Maître de capoeira à Scup, Giuliano enseigne depuis plus de 20 ans dans les espaces occupés : « Ici le prix est bas, si tu ne peux pas payer tu me donnes moins, ou tu me donnes rien ou tu me donneras plus tard... En club, si tu ne peux pas payer tu ne pratiques pas. Je pourrais enseigner dans un club avec de belles installations et gagner plus d’argent, mais ça ne m’intéresse pas d’enseigner dans un cadre où on t’exclut pour des raisons financières. »
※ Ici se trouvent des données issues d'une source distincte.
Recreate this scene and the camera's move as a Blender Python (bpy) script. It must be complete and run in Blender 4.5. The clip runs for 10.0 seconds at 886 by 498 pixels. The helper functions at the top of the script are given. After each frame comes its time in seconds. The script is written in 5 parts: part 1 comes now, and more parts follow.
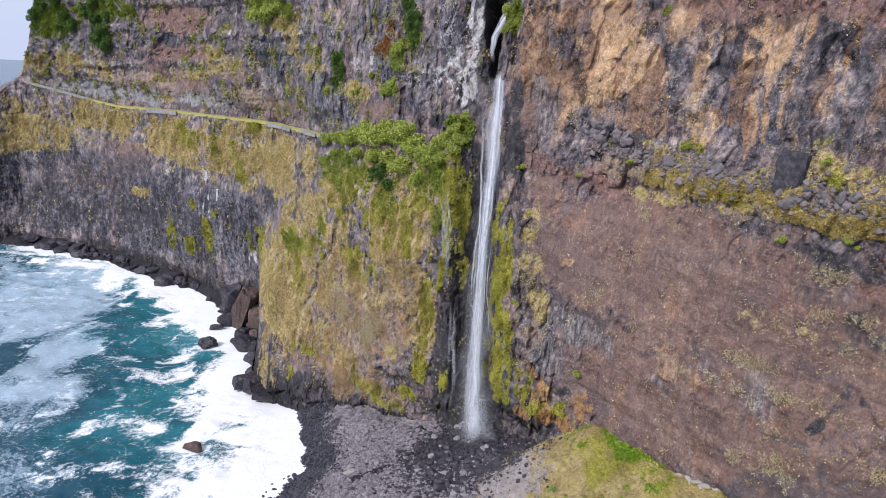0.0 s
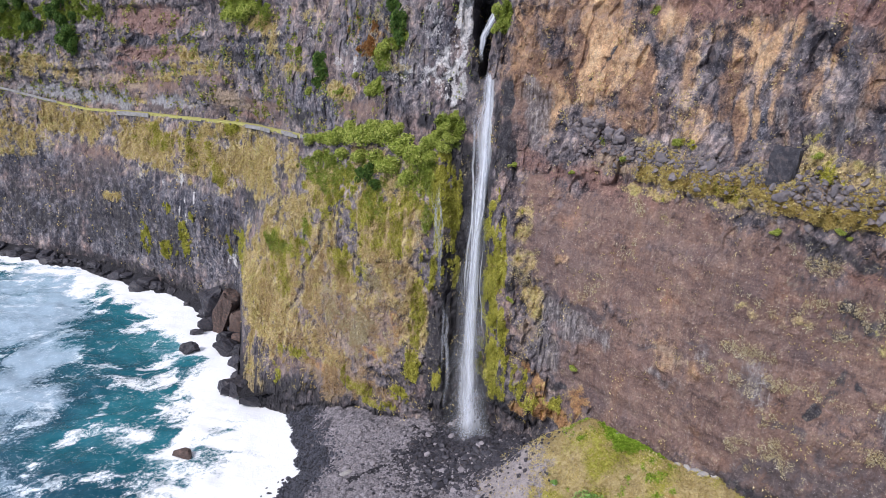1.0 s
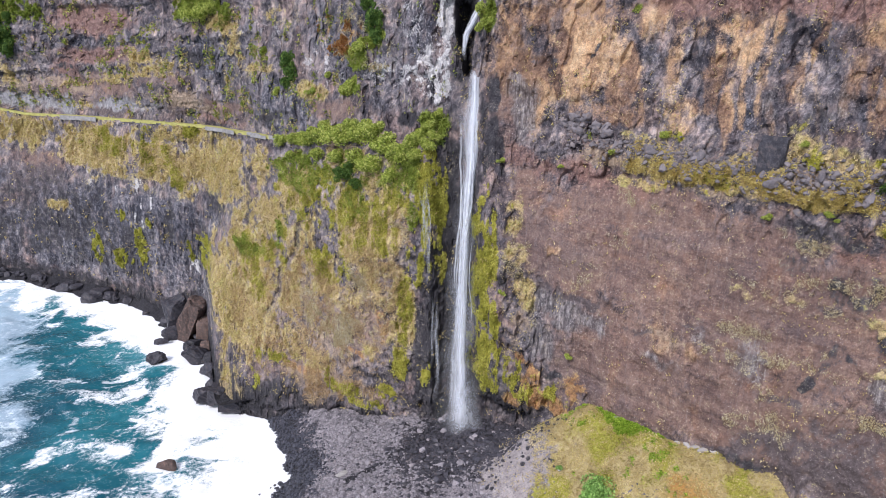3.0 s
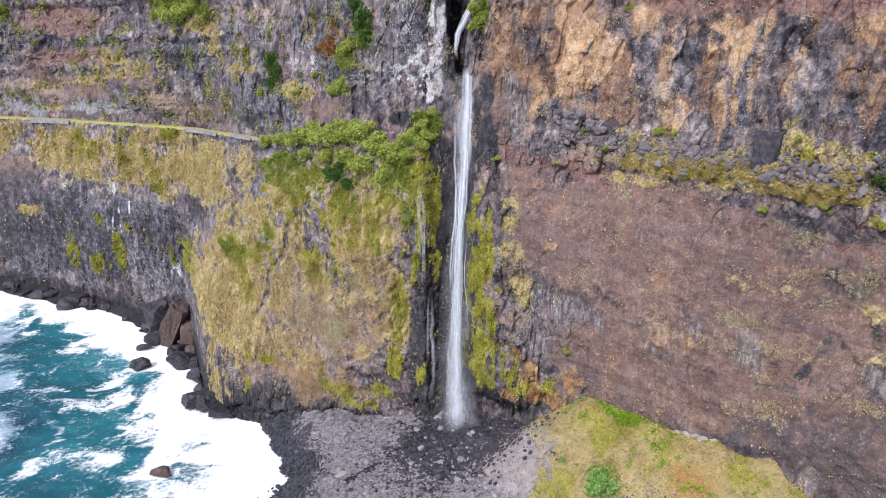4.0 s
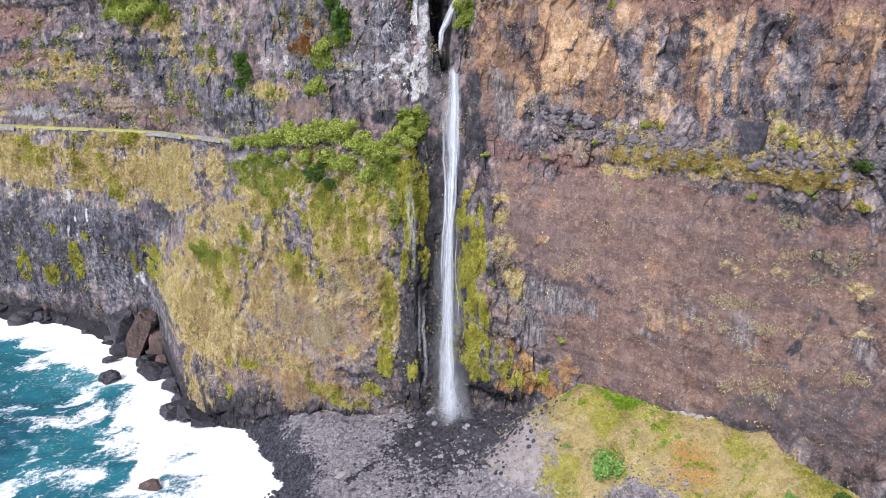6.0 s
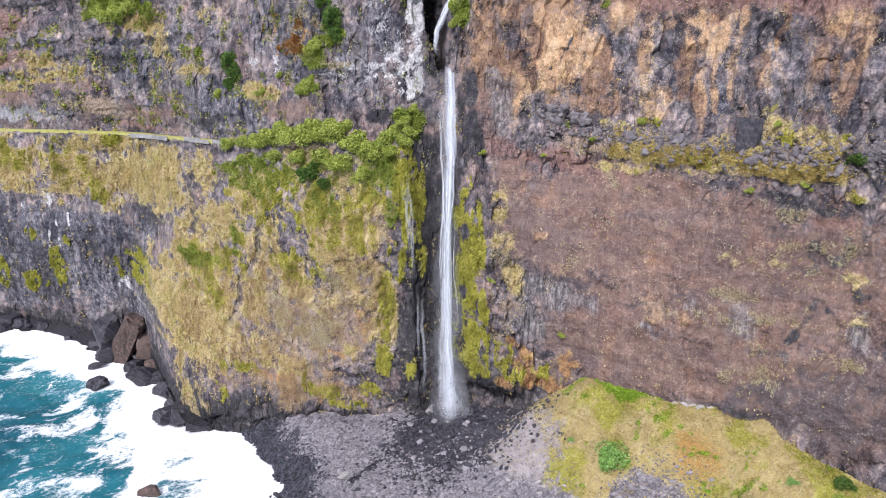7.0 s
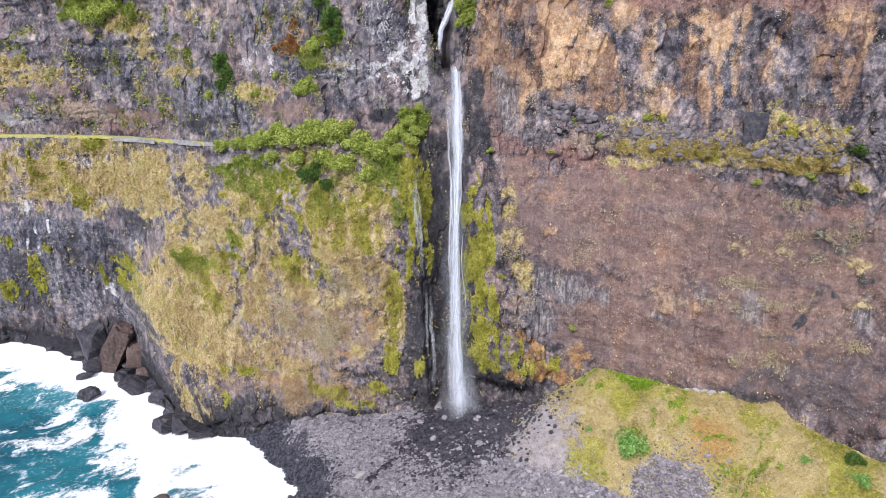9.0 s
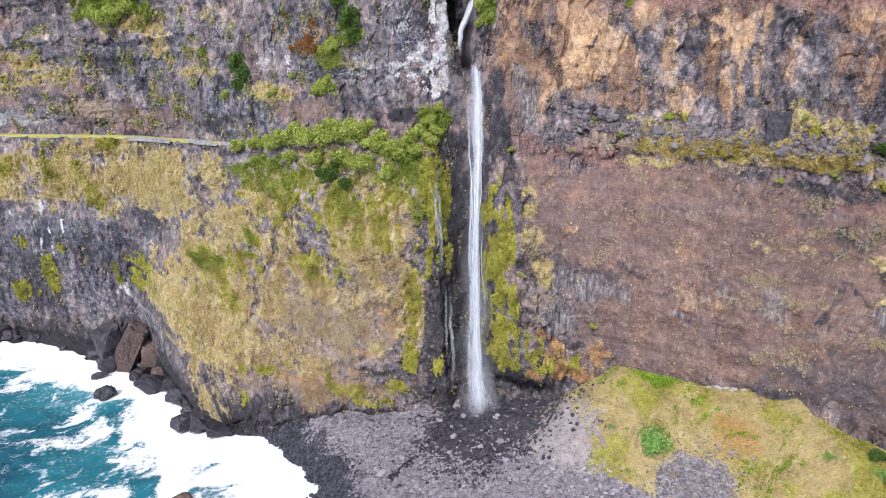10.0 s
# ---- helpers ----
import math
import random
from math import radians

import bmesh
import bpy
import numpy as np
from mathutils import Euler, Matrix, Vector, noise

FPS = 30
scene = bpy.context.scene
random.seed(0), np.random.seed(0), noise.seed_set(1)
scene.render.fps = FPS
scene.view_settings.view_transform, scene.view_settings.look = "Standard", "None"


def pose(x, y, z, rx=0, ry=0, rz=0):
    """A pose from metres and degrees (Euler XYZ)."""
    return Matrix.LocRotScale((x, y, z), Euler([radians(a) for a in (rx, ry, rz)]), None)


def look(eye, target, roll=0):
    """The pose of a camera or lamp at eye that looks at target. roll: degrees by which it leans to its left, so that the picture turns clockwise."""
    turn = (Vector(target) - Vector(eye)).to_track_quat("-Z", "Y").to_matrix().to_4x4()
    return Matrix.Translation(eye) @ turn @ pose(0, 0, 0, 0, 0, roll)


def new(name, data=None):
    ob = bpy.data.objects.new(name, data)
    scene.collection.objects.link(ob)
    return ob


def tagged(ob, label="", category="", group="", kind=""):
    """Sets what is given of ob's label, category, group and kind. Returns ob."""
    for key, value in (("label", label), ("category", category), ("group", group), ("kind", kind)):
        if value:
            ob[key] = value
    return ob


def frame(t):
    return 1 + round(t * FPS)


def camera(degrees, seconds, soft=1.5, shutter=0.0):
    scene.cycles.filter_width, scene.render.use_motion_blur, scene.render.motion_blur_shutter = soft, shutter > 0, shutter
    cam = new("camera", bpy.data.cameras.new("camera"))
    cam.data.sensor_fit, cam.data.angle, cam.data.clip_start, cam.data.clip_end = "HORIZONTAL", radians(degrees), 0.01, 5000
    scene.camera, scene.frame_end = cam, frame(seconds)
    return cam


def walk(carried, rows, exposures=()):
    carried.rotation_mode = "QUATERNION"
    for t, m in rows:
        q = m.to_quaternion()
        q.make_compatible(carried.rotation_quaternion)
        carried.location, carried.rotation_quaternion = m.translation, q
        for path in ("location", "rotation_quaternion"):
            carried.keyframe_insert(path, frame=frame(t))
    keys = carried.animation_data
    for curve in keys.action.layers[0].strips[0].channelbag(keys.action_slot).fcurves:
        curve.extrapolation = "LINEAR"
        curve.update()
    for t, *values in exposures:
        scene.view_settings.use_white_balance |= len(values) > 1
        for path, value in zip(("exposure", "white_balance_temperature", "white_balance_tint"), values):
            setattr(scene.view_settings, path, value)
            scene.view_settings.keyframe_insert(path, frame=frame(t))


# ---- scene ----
cam = camera(65.3, 10.0, soft=0.8)
METRES, EYE, TILT, LEAN, TURN = 42.0, 63.5, 0.0, 0.0, 7.5
ROWS = [
    (0.0, 0.0, 0.0, 0.0, 0.56, -14.77, -2.12),
    (0.5, -0.0477, -0.0058, -0.0014, -0.94, -14.71, -1.97),
    (1.0, -0.0994, -0.0106, -0.0036, -2.51, -14.68, -1.82),
    (1.5, -0.1482, -0.0147, -0.0074, -3.93, -14.6, -1.72),
    (2.0, -0.2013, -0.0174, -0.0103, -5.45, -14.55, -1.57),
    (2.5, -0.2499, -0.0185, -0.0143, -6.85, -14.5, -1.45),
    (4.0, -0.4052, -0.0142, -0.0231, -11.21, -14.42, -0.97),
    (4.5, -0.4542, -0.0101, -0.0244, -12.58, -14.42, -0.8),
    (5.0, -0.507, -0.0046, -0.0272, -14.07, -14.4, -0.64),
    (5.5, -0.5554, 0.0018, -0.0301, -15.43, -14.37, -0.49),
    (7.0, -0.7077, 0.0293, -0.0317, -19.42, -14.46, 0.02),
    (7.5, -0.7552, 0.0401, -0.0323, -20.46, -14.46, 0.15),
    (8.0, -0.8067, 0.0528, -0.0328, -21.55, -14.48, 0.28),
    (8.5, -0.8535, 0.0655, -0.0331, -22.49, -14.48, 0.39),
    (9.0, -0.9038, 0.0804, -0.0325, -23.4, -14.51, 0.5),
    (9.5, -0.949, 0.0945, -0.031, -23.56, -14.56, 0.57),
    (10.0, -0.9846, 0.1041, -0.0328, -23.59, -14.53, 0.53),
]
walk(cam, [(t, pose(0, 0, EYE, TILT, LEAN, TURN) @ pose(METRES * x, METRES * y, METRES * z, 90 + pitch, roll, yaw)) for t, x, y, z, yaw, pitch, roll in ROWS],
     [(0.0, 0.18), (2.5, 0.31), (5.0, 0.48), (7.5, 0.55), (10.0, 0.55)])

# ---- sky and sun: a bright overcast day over the sea ----
SUN_UP, SUN_TURN = 40.0, 212.0   # degrees: height, and bearing clockwise from +y
world = bpy.data.worlds.new("overcast_sky")
scene.world = world
world.use_nodes = True
wt = world.node_tree
wt.nodes.clear()
sky = wt.nodes.new("ShaderNodeTexSky")
sky.sky_type, sky.sun_disc = "NISHITA", False
sky.sun_elevation, sky.sun_rotation = radians(SUN_UP), radians(SUN_TURN)
sky.dust_density, sky.air_density = 4.0, 1.0
veil = wt.nodes.new("ShaderNodeMix")
veil.data_type = "RGBA"
veil.inputs[0].default_value = 0.8
veil.inputs[7].default_value = (7.6, 8.6, 11.6, 1)
wback = wt.nodes.new("ShaderNodeBackground")
wback.inputs[1].default_value = 0.086
wout = wt.nodes.new("ShaderNodeOutputWorld")
wt.links.new(sky.outputs[0], veil.inputs[6])
wt.links.new(veil.outputs[2], wback.inputs[0])
wt.links.new(wback.outputs[0], wout.inputs[0])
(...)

Le sport moderne idéalise un culte de la performance et une mise en compétition qui se retrouvent dans notre société individualiste et sélective. Les retransmissions télévisées imposent une pratique différenciée entre hommes et femmes à travers une iniquité de temps d’antenne éminemment sexiste. À Scup, le sport est un moyen de lutter contre les discriminations, c’est pourquoi le sport popolare et principalement les arts martiaux se pratiquent dans les centres sociaux le plus souvent sans distinction de sexe ou de niveau. Giuliano ajoute : « Le sport est aussi un moyen de connexion avec le territoire et un moyen d’intéresser des gens qui n’auraient jamais mis les pieds dans un centre social pour des raisons politiques. »

Mais, le 7 mai 2015, la police expulse les occupants de Scup car le propriétaire souhaite y bâtir un centre commercial3. La construction de la nouvelle ligne de métro a fait monter le prix de l’immobilier et avec, l’avidité pour cette propriété qui auparavant ne l’intéressait guère. Tandis que les tractopelles démolissaient le centre social, l’assemblée de Scup se fédère avec les habitants du quartier et membres d’autres centres sociaux romains en une assemblée citadine. La mobilisation d’environ 200 personnes se mua en un cortège – encadré par la police – pour dénoncer la spéculation immobilière qui place le profit avant les nécessités communes. Mobilisée ce jour là, la mère d’Arturo, quatre ans, témoigne : son fils autiste pratiquait la capoeira à Scup avec des bambins du même âge tandis que l’école maternelle l’avait refusé, prétextant qu’aucun plan d’inclusion n’avait été mis en place par la commune.

Réussissant à se jouer des forces de l’ordre, la manifestation sauvage a abouti à l’occupation d’un nouvel espace, repéré quelques mois auparavant. Le jour même de son expulsion, Scup renaît à un jet de pierre, toujours dans le quartier de San Giovanni, dans un dépôt de marchandises abandonné depuis une quinzaine d’années, appartenant à la société de chemin de fer. Pendant le travail de réhabilitation qui suivit, les activités furent temporairement dispensées en plein air dans le parc voisin. Après une campagne de dons – le nouvel espace nécessite un désamiantage –, Scup organisait un événement de réouverture et fêtait ses trois ans d’existence, le 21 mai 2015. Aujourd’hui, le centre social a repris son activité, mais son gymnase populaire est de nouveau inquiété par les pouvoirs publics4.

Fondé dans les centres sociaux romains, le réseau « diritto alla città » revendique le droit à la ville en favorisant une sociabilité de quartier ouverte à toutes et tous. Toujours menacés, ces espaces autonomes luttent contre l’uniformisation des procédés capitalistes d’urbanisation en proclamant « Roma non si vende ! ». Rome n’est pas à vendre !


1 À Rome 7,5% de l’immobilier est pourtant inutilisé.

2 Gymnase populaire situé au sein du centre social.

3 D’après les membres de l’occupation, la police aurait été appelée par le propriétaire et serait venue malgré l’absence de mandat légal l’autorisant.

4 Pour continuer de pratiquer leurs activités, les centres sociaux devront bientôt s’acquitter d’une somme qui les menace d’extinction.